**Stored data:**
· · · · ·

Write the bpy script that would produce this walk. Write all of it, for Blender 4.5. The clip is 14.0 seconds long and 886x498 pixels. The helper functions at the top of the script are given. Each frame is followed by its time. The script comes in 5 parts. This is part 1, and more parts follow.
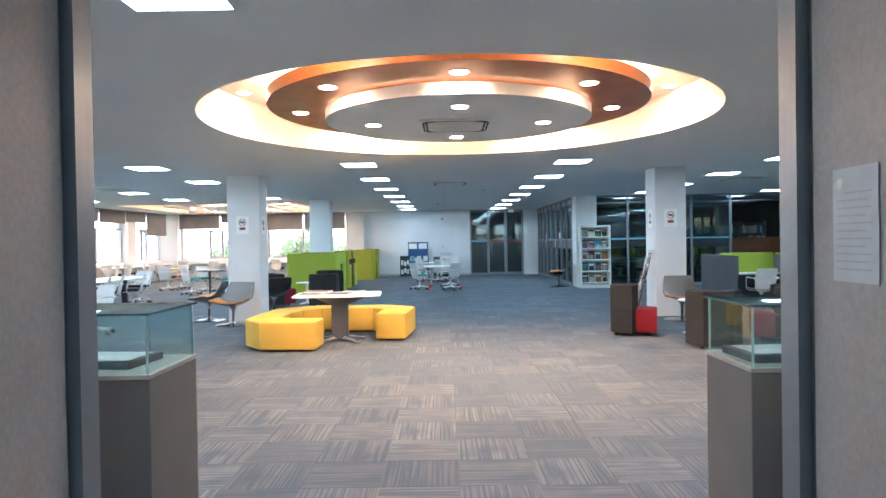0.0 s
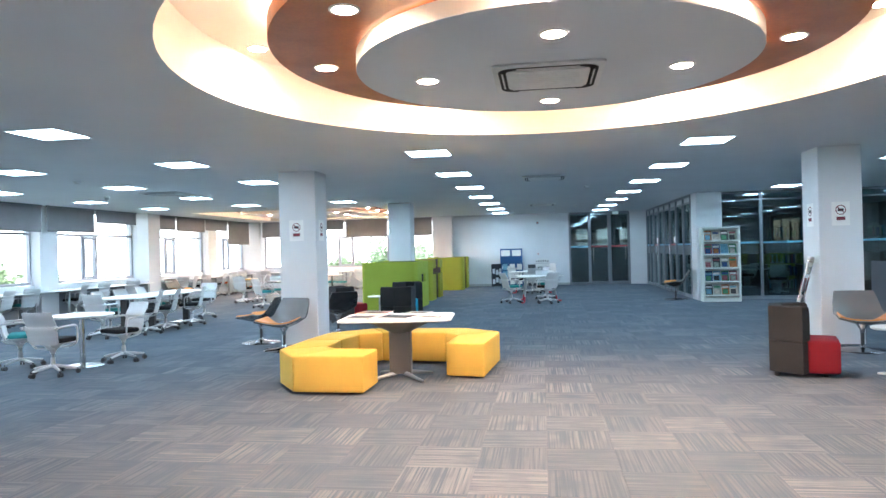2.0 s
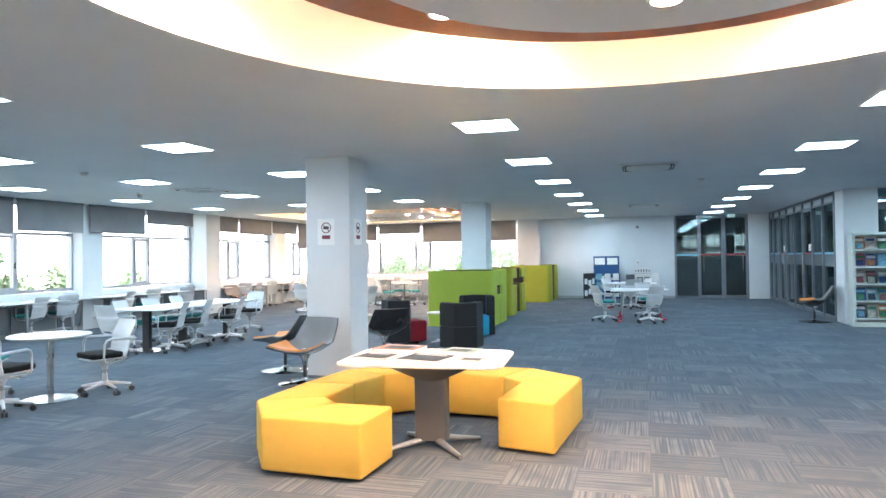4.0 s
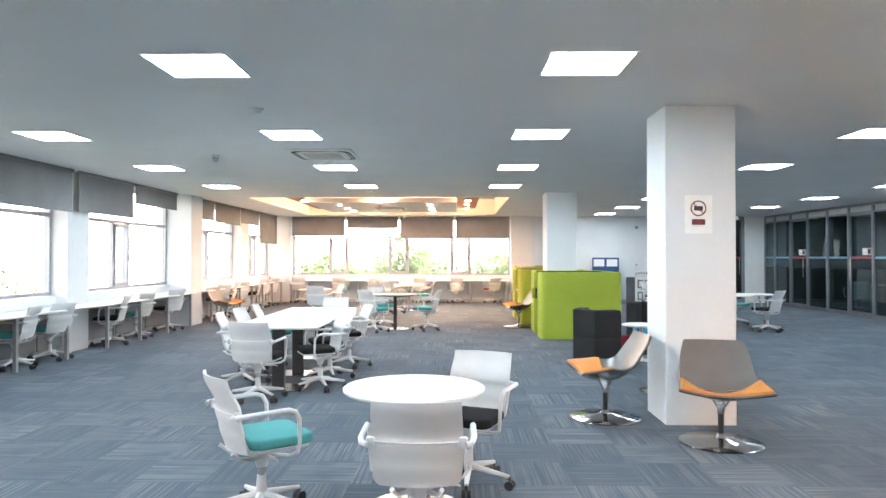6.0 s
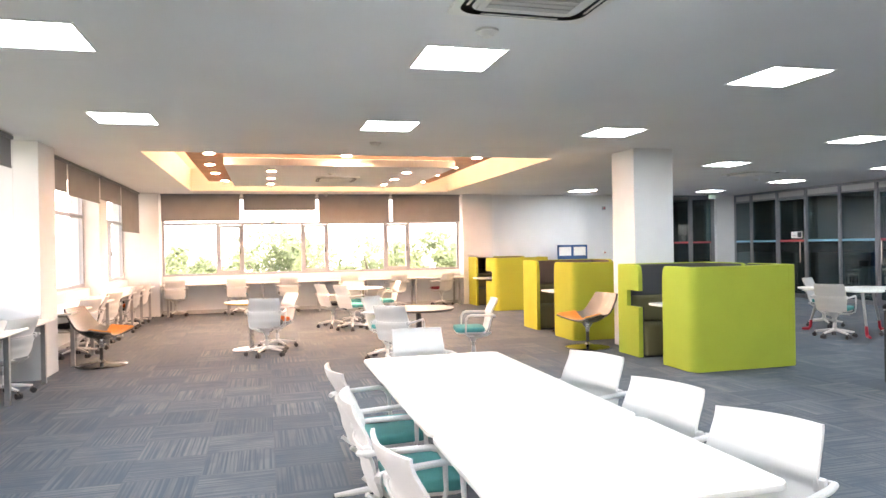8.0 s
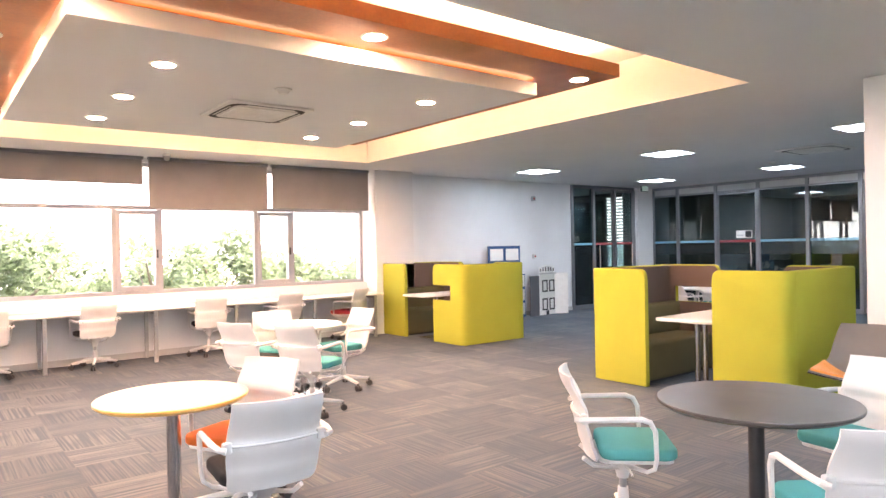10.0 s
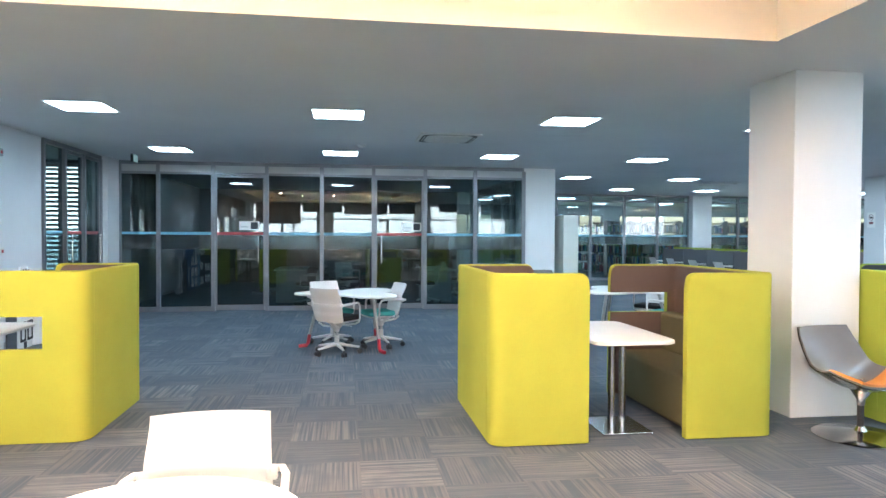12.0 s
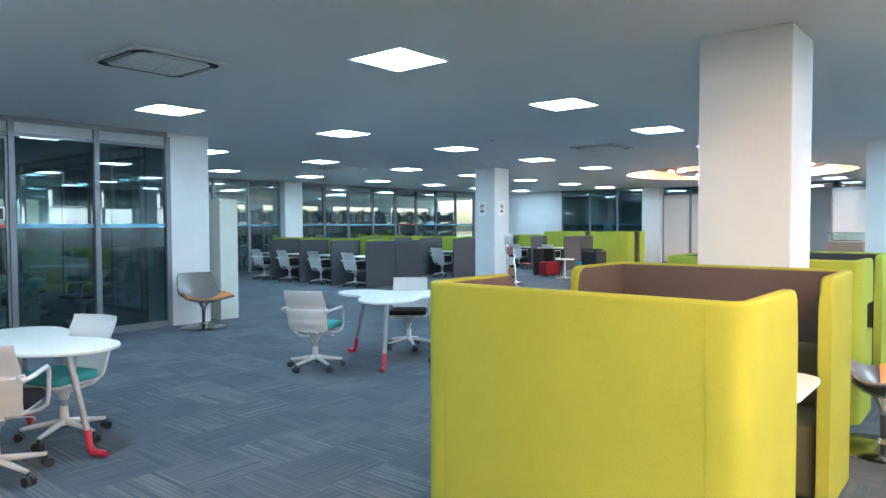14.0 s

· · · · ·

**What to work on:**
Return the listing above in full and without alteration, excluding its pictures.

**Result of the task:**
Write the bpy script that would produce this walk. Write all of it, for Blender 4.5. The clip is 14.0 seconds long and 886x498 pixels. The helper functions at the top of the script are given. Each frame is followed by its time. The script comes in 5 parts. This is part 1, and more parts follow.
0.0 s
2.0 s
4.0 s
6.0 s
8.0 s
10.0 s
12.0 s
14.0 s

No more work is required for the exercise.